Part 1: Summary
In "Children Need to Play, Not Compete," Jessica Statsky debates whether competitive sports are necessary for young children before their adolescent years. Statsky believes that competitiveness should belong to adult sports only because children psychologically are not ready to stop having fun on the field or in the gym in favor of a more serious attitude.
Among other reasons against an adult-like approach to sports is unreadiness of children bodies to endure heavy physical stresses, which can lead to injuries. Because of that unpreparedness, some children may be written off as unsuitable for certain kinds of sports while getting older the same children could show great results. Statsky offers to divide sports activities for children under 12-14 years and those over that age. The latter could practice being competitive while the former could enjoy just playing and spending time with friends. The reason for that is that apart from the ability to compete, children need to develop an ability to cooperate, as well.
Part 2: Response
I find Jessica Statsky's position reasonable. Not all people are born with a competitive streak. The least we can do for our children is to postpone their immergence to the reality of the dog-eat-dog world. Therefore, it would be fair to create such conditions under which everyone's needs could be tended. Taking into consideration the obvious physical and psychological harm mentioned in the article, I agree that it would be wise for sports officials to create special programs for younger children.
However, I am not sure whether it is necessary to develop competitiveness at all. I suppose there are children who are ambitious; hence, actually, they do not need to be encouraged to compete - they are always ready for that. However, at the same time, there are many children who do not want to feel anxiety when they need to perform before other people. I agree with Statsky that younger children can miss the point of winning. It is not important for the most of them.
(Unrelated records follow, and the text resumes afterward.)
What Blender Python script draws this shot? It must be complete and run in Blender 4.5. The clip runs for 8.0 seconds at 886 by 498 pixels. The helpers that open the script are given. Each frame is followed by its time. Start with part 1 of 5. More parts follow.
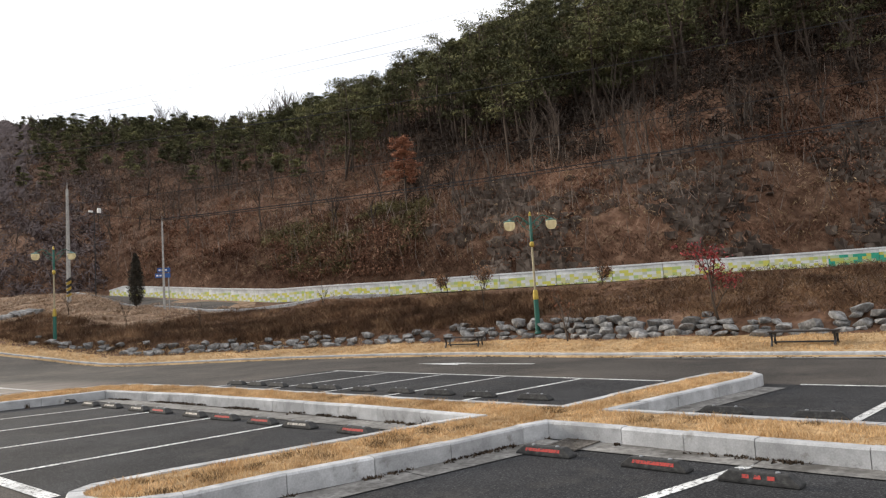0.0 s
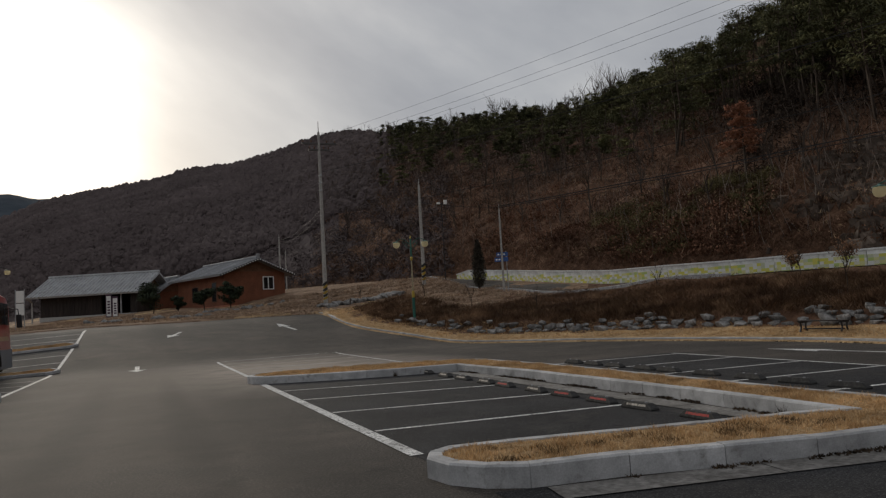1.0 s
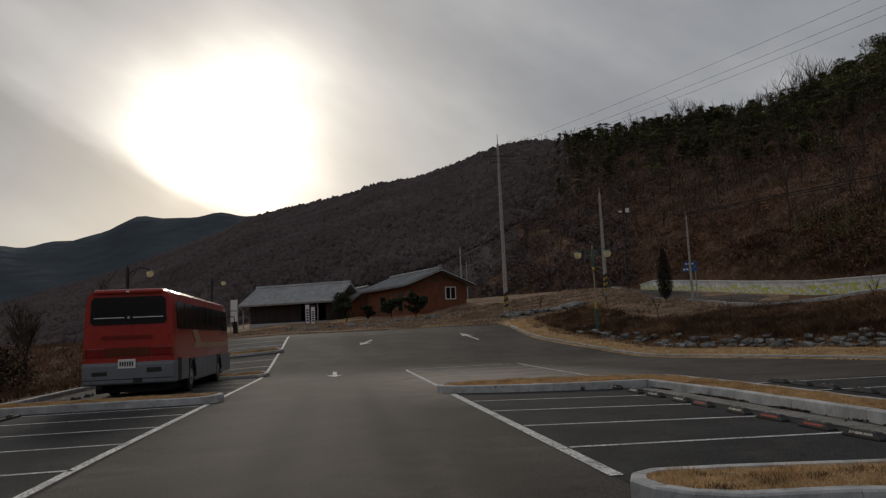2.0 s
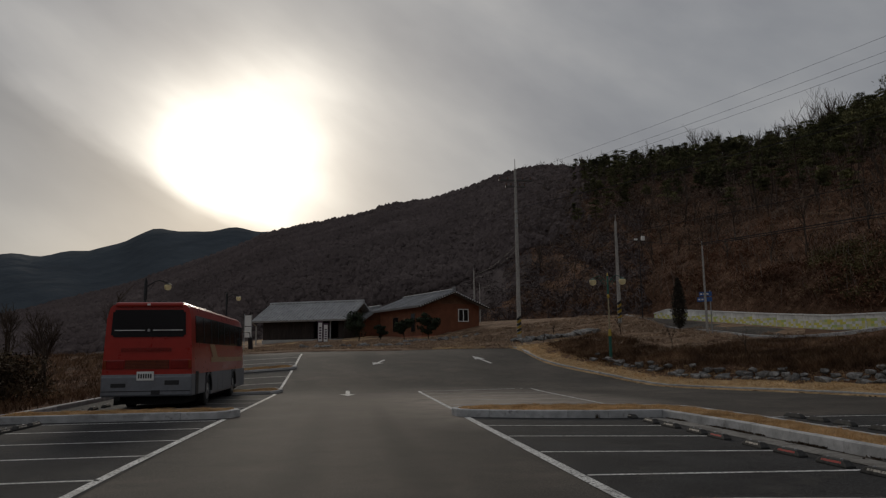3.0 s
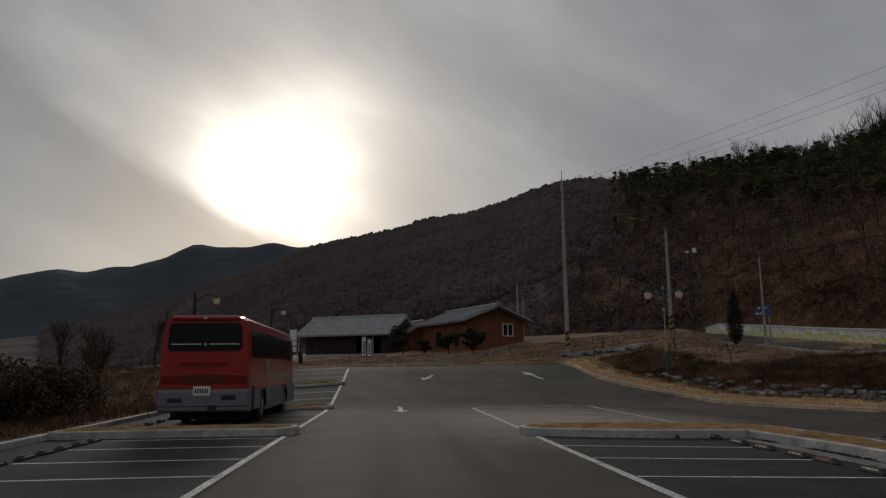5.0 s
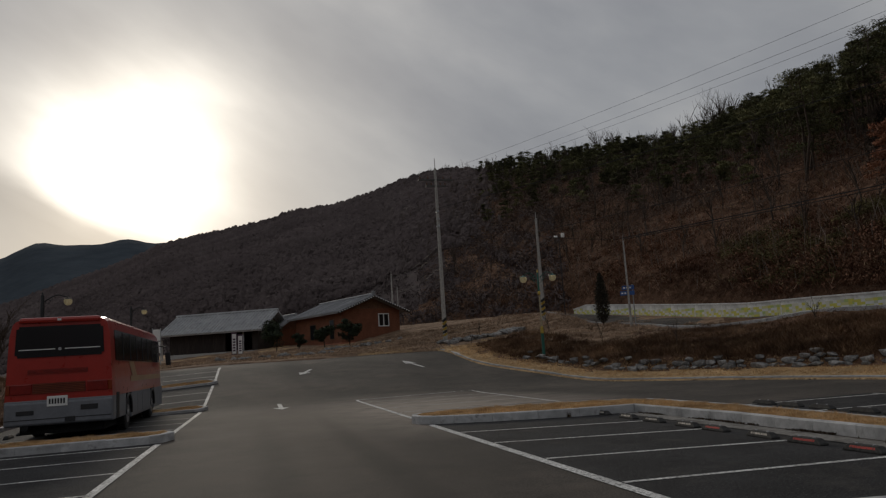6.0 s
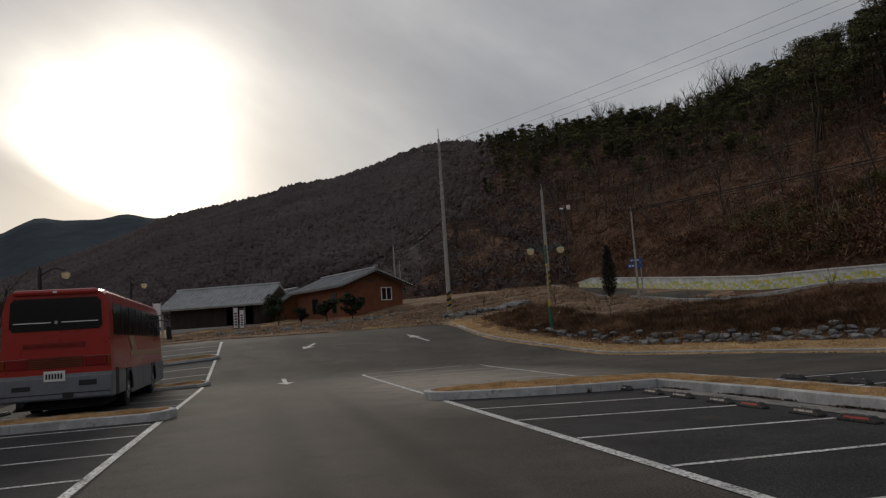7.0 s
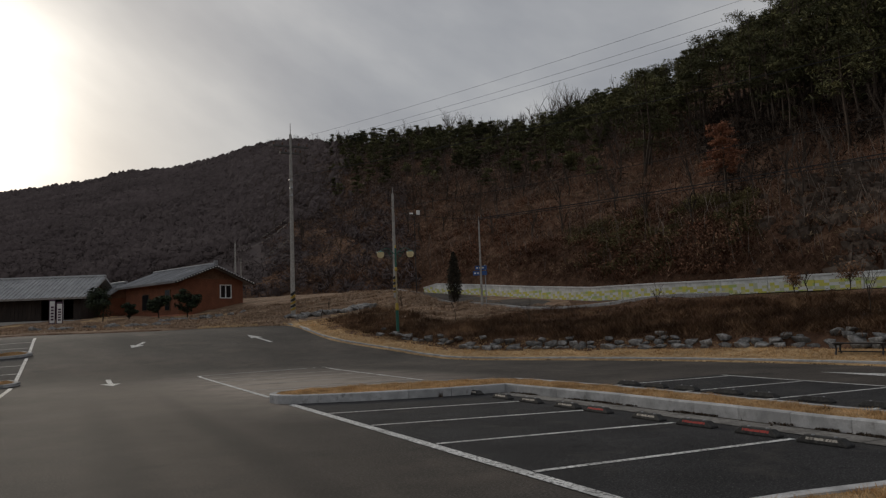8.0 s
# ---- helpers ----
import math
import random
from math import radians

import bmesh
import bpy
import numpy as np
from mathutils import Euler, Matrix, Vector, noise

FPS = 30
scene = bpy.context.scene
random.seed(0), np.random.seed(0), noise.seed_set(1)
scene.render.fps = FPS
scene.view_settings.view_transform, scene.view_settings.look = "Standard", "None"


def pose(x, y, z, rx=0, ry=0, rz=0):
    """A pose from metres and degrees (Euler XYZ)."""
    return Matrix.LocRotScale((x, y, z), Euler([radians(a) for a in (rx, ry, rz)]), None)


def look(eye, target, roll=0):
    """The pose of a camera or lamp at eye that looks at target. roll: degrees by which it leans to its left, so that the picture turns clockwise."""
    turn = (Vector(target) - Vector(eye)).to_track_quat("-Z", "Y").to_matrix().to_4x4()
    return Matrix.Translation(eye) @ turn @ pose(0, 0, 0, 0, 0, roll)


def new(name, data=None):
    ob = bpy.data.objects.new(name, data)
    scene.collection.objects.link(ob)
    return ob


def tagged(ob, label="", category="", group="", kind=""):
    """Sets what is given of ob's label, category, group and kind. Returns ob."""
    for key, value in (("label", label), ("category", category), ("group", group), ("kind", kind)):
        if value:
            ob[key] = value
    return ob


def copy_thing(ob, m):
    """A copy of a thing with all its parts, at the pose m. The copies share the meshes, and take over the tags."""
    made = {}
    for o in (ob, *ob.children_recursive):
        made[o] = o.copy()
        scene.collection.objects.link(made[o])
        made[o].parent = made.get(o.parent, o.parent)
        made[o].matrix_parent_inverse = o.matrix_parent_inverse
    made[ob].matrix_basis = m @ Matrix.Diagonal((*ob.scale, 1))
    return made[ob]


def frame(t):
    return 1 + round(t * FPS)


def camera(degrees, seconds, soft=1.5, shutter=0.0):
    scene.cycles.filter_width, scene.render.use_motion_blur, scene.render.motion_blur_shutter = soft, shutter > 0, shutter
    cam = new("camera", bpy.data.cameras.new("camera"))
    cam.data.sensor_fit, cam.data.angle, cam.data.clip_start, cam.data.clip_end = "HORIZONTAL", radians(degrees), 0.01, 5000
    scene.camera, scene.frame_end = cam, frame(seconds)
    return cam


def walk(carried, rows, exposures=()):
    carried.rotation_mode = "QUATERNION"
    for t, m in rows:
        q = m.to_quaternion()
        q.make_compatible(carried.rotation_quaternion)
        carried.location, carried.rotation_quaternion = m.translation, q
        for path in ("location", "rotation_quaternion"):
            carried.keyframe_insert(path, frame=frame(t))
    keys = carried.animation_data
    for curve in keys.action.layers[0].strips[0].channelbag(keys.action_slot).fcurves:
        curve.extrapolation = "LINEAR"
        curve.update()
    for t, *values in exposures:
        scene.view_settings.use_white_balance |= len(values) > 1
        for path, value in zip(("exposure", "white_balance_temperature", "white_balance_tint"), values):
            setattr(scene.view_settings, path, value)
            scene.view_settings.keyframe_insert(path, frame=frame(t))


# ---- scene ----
import itertools
from mathutils.geometry import tessellate_polygon

cam = camera(63.1, 8.0, 1.25)
PATH = [
    (0, (-2.888, -19.549, 1.633), (-1.391, -18.232, 1.802), -3.6),
    (0.5, (-2.811, -19.424, 1.571), (-1.703, -17.767, 1.742), -3.8),
    (1, (-2.819, -19.38, 1.576), (-2.049, -17.543, 1.752), -3.4),
    (1.5, (-2.906, -19.316, 1.611), (-2.419, -17.384, 1.785), -3.4),
    (2, (-3.022, -19.373, 1.652), (-2.721, -17.409, 1.88), -2.6),
    (2.2, (-3.049, -19.408, 1.656), (-2.803, -17.438, 1.901), -2.2),
    (3.5, (-3.364, -19.614, 1.717), (-3.095, -17.655, 2.016), 0.3),
    (4, (-3.51, -19.264, 1.734), (-3.375, -17.291, 2.029), 0.5),
    (4.2, (-3.616, -19.127, 1.736), (-3.495, -17.153, 2.032), 0.1),
    (5.3, (-4.077, -18.52, 1.698), (-3.828, -16.564, 2.031), -1.4),
    (5.5, (-4.161, -18.358, 1.711), (-3.796, -16.415, 2.018), -2.6),
    (6, (-4.323, -17.964, 1.691), (-3.796, -16.056, 1.982), -3.6),
    (6.5, (-4.396, -17.487, 1.681), (-3.844, -15.577, 1.905), -3.6),
    (7, (-4.417, -16.992, 1.689), (-3.891, -15.075, 1.91), -3.7),
    (7.5, (-4.53, -16.721, 1.665), (-3.977, -14.813, 1.895), -2.4),
    (8, (-4.587, -16.524, 1.684), (-3.661, -14.763, 1.892), -2.2),
]
EXPOSURE = [(0, 1.85), (0.5, 0.95), (1.0, 0.22), (1.5, -0.06), (2.2, -0.18), (3.5, -0.45), (5.5, -0.42), (6.5, -0.05), (8.0, 0.05)]
walk(cam, [(t, look(e, g, r)) for t, e, g, r in PATH], EXPOSURE)

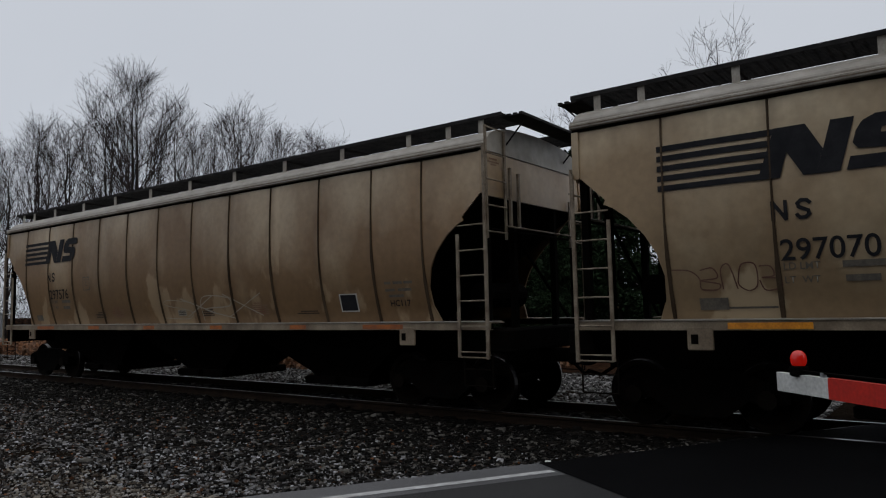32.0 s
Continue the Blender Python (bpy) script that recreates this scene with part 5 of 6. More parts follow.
def build_parked_car():
    """White pickup seen beyond the tracks."""
    t = tagged(new("pickup_truck"), "white pickup truck parked beyond the tracks", "car")
    body = Form().prism([(-2.6, 0.5), (2.6, 0.5), (2.65, 0.95), (1.35, 1.08), (0.7, 1.12), (-2.6, 1.12)], "x", -0.92, 0.92)
    b = part("body", body, WHITE, t)
    part("cab", Form().loft([[(-0.88, 1.3, 1.08), (0.88, 1.3, 1.08), (0.88, -0.9, 1.12), (-0.88, -0.9, 1.12)], [(-0.7, 0.55, 1.78), (0.7, 0.55, 1.78), (0.7, -0.75, 1.78), (-0.7, -0.75, 1.78)]]), WHITE, t)
    for sx in (-1, 1):
        part("side_window", Form().prism([(0.95, 1.2), (0.5, 1.68), (-0.65, 1.68), (-0.8, 1.2)], "x", sx * 0.80, sx * 0.86), GLASS_DARK, t)
        part("headlight", Form().box(sx * 0.7 - 0.15, sx * 0.7 + 0.15, 2.6, 2.66, 0.75, 0.92), TREAD, t)
        for y in (1.65, -1.6):
            w = part("wheel", Form().tube((sx * 0.7, y, 0.37), (sx * 0.94, y, 0.37), 0.37, sides=18), BLACK_STEEL, t)
            part("rim", Form().tube((sx * 0.935, y, 0.37), (sx * 0.95, y, 0.37), 0.22, sides=14), SILVER, w)
    part("windscreen", Form().add([(-0.82, 1.28, 1.13), (0.82, 1.28, 1.13), (0.66, 0.6, 1.74), (-0.66, 0.6, 1.74), (-0.8, 1.22, 1.13), (0.8, 1.22, 1.13), (0.64, 0.55, 1.74), (-0.64, 0.55, 1.74)], [(0, 1, 2, 3), (7, 6, 5, 4), (0, 4, 5, 1), (2, 6, 7, 3)]), GLASS_DARK, t)
    part("bumper", Form().box(-0.9, 0.9, 2.6, 2.75, 0.45, 0.65, bevel=0.03), SILVER, t)
    t.matrix_world = pose(29.5, 20.7, float(ground_z(29.5, 20.7)) + 0.25, 0, 0, 60)


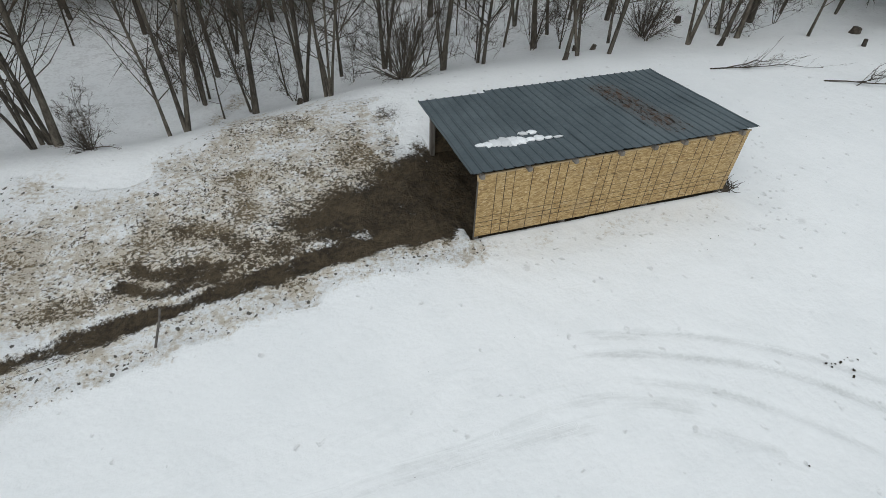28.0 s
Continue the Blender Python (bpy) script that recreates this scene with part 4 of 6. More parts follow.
def osb_material():
    mat = bpy.data.materials.new("strand_board")
    tree = nodes_of(mat)
    where = node(tree, "ShaderNodeTexCoord", None).outputs["Object"]
    cut = node(tree, "ShaderNodeSeparateXYZ", None, i0=where)
    fine = noise_node(tree, where, 26, 5.0, 0.6)
    big = noise_node(tree, where, 1.3, 3.0)
    # wood flakes lying two ways
    tones = []
    for turn, scale in ((0.5, (11, 11, 30)), (-0.9, (8, 8, 24))):
        flakes = node(tree, "ShaderNodeTexVoronoi", {"feature": "F1"}, Vector=node(tree, "ShaderNodeMapping", None, Vector=where, Rotation=(0, turn, 0), Scale=scale).outputs[0], Scale=1.5)
        tones.append(node(tree, "ShaderNodeSeparateColor", None, i0=flakes.outputs["Color"]).outputs[0])
    tone = math_node(tree, "MULTIPLY_ADD", tones[0], 0.55, math_node(tree, "MULTIPLY", tones[1], 0.45))
    col = mixed(tree, ramp(tree, tone, 0.2, 0.8), rgb(0.30, 0.19, 0.072), rgb(0.52, 0.37, 0.17))
    col = mixed(tree, ramp(tree, tones[0], 0.9, 0.96, 0, 0.75), col, rgb(0.60, 0.47, 0.28))
    col = mixed(tree, ramp(tree, tones[1], 0.07, 0.03, 0, 0.5), col, rgb(0.12, 0.07, 0.028))
    col = mixed(tree, ramp(tree, fine, 0.4, 0.7, 0, 0.45), col, rgb(0.26, 0.165, 0.07))
    col = mixed(tree, ramp(tree, big, 0.5, 0.75, 0, 0.3), col, rgb(0.44, 0.34, 0.20))
    # printed stud lines: upright ones sixteen and twenty-four inches apart, level ones low on the sheet
    lines = None
    for step in (0.4064, 0.6096):
        u = math_node(tree, "ADD", cut.outputs[0], step * 40 + 0.02)
        d = math_node(tree, "ABSOLUTE", math_node(tree, "SUBTRACT", math_node(tree, "MODULO", math_node(tree, "ADD", u, step / 2), step), step / 2))
        line = ramp(tree, d, 0.013, 0.006, 0.0, 1.0)
        lines = line if lines is None else math_node(tree, "MAXIMUM", lines, line)
    for level, much, lo, hi in ((0.34, 1.0, -1.0, 9.0), (0.47, 1.0, -1.0, 9.0), (0.62, 0.85, -1.0, 9.0), (0.86, 0.6, 2.4, 6.0), (1.18, 0.7, 2.6, 6.6), (1.42, 0.5, 2.4, 5.0)):
        d = math_node(tree, "ABSOLUTE", math_node(tree, "SUBTRACT", cut.outputs[2], level))
        span = math_node(tree, "MULTIPLY", ramp(tree, cut.outputs[0], lo, lo + 0.05), ramp(tree, cut.outputs[0], hi + 0.05, hi))
        lines = math_node(tree, "MAXIMUM", lines, math_node(tree, "MULTIPLY", span, ramp(tree, d, 0.012, 0.005, 0.0, much)))
    col = mixed(tree, math_node(tree, "MULTIPLY", lines, ramp(tree, noise_node(tree, where, 2.3), 0.3, 0.6, 0.6, 1.0)), col, rgb(0.05, 0.03, 0.013))
    return finish(mat, tree, col, 0.75, 0.0, math_node(tree, "ADD", tone, fine), 0.25, 0.004)


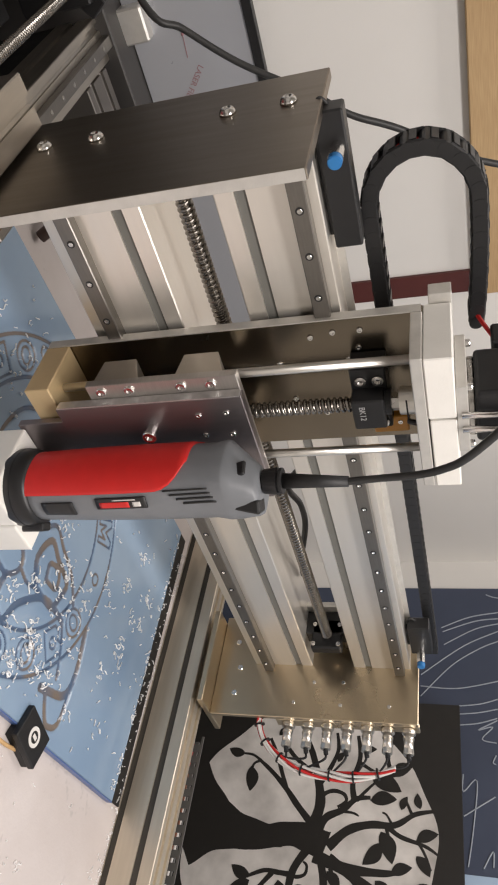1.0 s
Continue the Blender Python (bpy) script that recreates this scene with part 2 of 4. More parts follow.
def tube(points, r, seg=10, steps=8, bm=None, closed=False):
    """A round cable along a smooth line through the points."""
    pts = [Vector(p) for p in points]
    line = []
    for i in range(len(pts) - 1):
        p0, p1, p2, p3 = pts[max(i - 1, 0)], pts[i], pts[i + 1], pts[min(i + 2, len(pts) - 1)]
        for k in range(steps):
            t = k / steps
            line.append(0.5 * (2 * p1 + (p2 - p0) * t + (2 * p0 - 5 * p1 + 4 * p2 - p3) * t * t + (3 * p1 - p0 - 3 * p2 + p3) * t ** 3))
    line.append(pts[-1])
    own = bmesh.new()
    rings = []
    for i, p in enumerate(line):
        d = (line[min(i + 1, len(line) - 1)] - line[max(i - 1, 0)]).normalized()
        m = axis_to(d)
        rings.append([own.verts.new(p + m @ Vector((r * math.cos(2 * math.pi * k / seg), r * math.sin(2 * math.pi * k / seg), 0))) for k in range(seg)])
    for p, q in zip(rings, rings[1:]):
        best = min(range(seg), key=lambda s: (p[0].co - q[s].co).length)
        q[:] = q[best:] + q[:best]
        for i in range(seg):
            own.faces.new((p[i], p[(i + 1) % seg], q[(i + 1) % seg], q[i]))
    own.faces.new(rings[0][::-1])
    own.faces.new(rings[-1])
    return merge(bm, own)


def screw_thread(a, b, r, depth, pitch, seg=14, per=4):
    """A ball screw: a rod with a real helical groove."""
    a, b = Vector(a), Vector(b)
    length = (b - a).length
    n = int(length / pitch * per)
    bm = bmesh.new()
    rings = []
    for i in range(n + 1):
        z = length * i / n
        ring = []
        for k in range(seg):
            ph = (z / pitch - k / seg) % 1.0
            rr = r - depth * max(0.0, math.sin(math.pi * min(1.0, ph / 0.62))) ** 0.8
            ring.append(bm.verts.new((rr * math.cos(2 * math.pi * k / seg), rr * math.sin(2 * math.pi * k / seg), z)))
        rings.append(ring)
    for p, q in zip(rings, rings[1:]):
        for i in range(seg):
            bm.faces.new((p[i], p[(i + 1) % seg], q[(i + 1) % seg], q[i]))
    bm.faces.new(rings[0][::-1])
    bm.faces.new(rings[-1])
    return turned(bm, Matrix.Translation(a) @ axis_to(b - a))


SOCKET = {}


def socket_screw(r, h):
    """Cap screw with a domed head and a hexagon socket, along z."""
    bm = lathe([(r, 0), (r, h * 0.75), (r * 0.88, h), (r * 0.52, h)], 18)
    top = [v for v in bm.verts if abs(v.co.z - h) < 1e-7 and v.co.xy.length < r * 0.6]
    f = [f for f in bm.faces if len(f.verts) > 4 and all(v in top for v in f.verts)]
    bmesh.ops.translate(bm, verts=top, vec=(0, 0, 0))
    if f:
        g = bmesh.ops.extrude_discrete_faces(bm, faces=f)["faces"]
        bmesh.ops.translate(bm, verts=list({v for q in g for v in q.verts}), vec=(0, 0, -h * 0.55))
    return bm


def bolt(at, direction, r, h, parent, name="bolt", material=None):
    key = (r, h, (material or CHROME).name)
    if key not in SOCKET:
        SOCKET[key] = mesh_of(socket_screw(r, h), "bolt", material or CHROME)
    ob = new(name, SOCKET[key])
    ob.parent = parent
    base = parent.location if parent.parent is None else Vector((0, 0, 0))
    ob.matrix_local = Matrix.Translation(Vector(at) - base) @ axis_to(direction)
    return ob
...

Actually, I do not believe that competition is so good for self-esteem. People need to value themselves not because they are better than somebody else but because they are who they are. Competition violates the concept to a great extent. I know some children who having won feel sorry about those defeated. I would support such feelings. In the game, the winner is one. It automatically makes all the rest losers. The defeated children feel ashamed and crestfallen. What positive reinforcement a child can obtain from that lesson?
All usual benefits of competitive sports can be gained without actual competition. In fact, I believe that it is cooperation we need to teach more. With the help of cooperation children can learn how to work in teams, improve their skills, and face challenges.
The American nation is great at competing; competition lies at the core of our mentality. However, being able to cooperate brings better results and makes oneself feel better. I insist that the only person we need to compete with is ourselves. Each of us should remember himself/herself yesterday and try to be better tomorrow. I think it will be enough for a fruitful and fulfilling life. As for sports, I would leave it to professional athletes. Young children should undertake physical activity for fun.